If you remember just one thing, remember this: mulch should protect the root zone, not bury the trunk.

A Practical Way to Finish the Ring So It Looks Good

Once the mulch is in place, step back and check the shape from a distance. The ring should look broad and calm, not like a mound. If one side is higher because the ground slopes, trim it down with a rake. If the edge fades into lawn, you can define it with a shallow spade cut or a neat transition line, but don’t make the border so sharp that it becomes maintenance-heavy.

Water the area lightly after spreading the mulch. That helps settle loose pieces without compressing everything. Then keep an eye on it after the first hard rain. If the mulch has drifted toward the trunk, pull it back immediately rather than waiting for a problem to show up.
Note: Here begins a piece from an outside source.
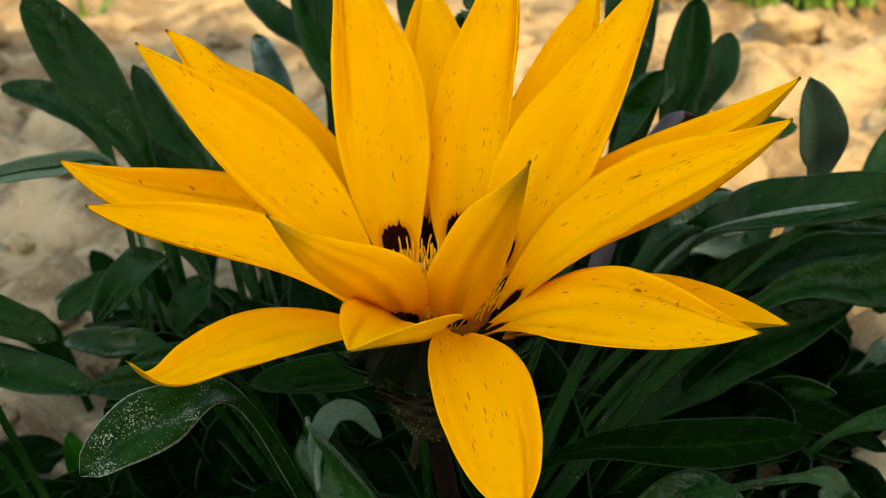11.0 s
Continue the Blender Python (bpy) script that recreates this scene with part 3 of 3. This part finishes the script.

Final Thought From the Field

The best mulch rings are the ones you forget about because they quietly do their job. They keep the tree base clear, hold moisture, and make mowing easier without creating future headaches. If the ring looks good but the trunk is buried, it’s a bad ring. If it looks plain but the tree is healthy and the trunk flare is visible, you did it right.

That’s the part people miss: a mulch ring is not mainly about appearance. It’s about giving the tree a better growing zone. Get the size, depth, and gap right, and the tree will usually tell you you’ve done a decent job by growing steadily and looking less stressed through the season.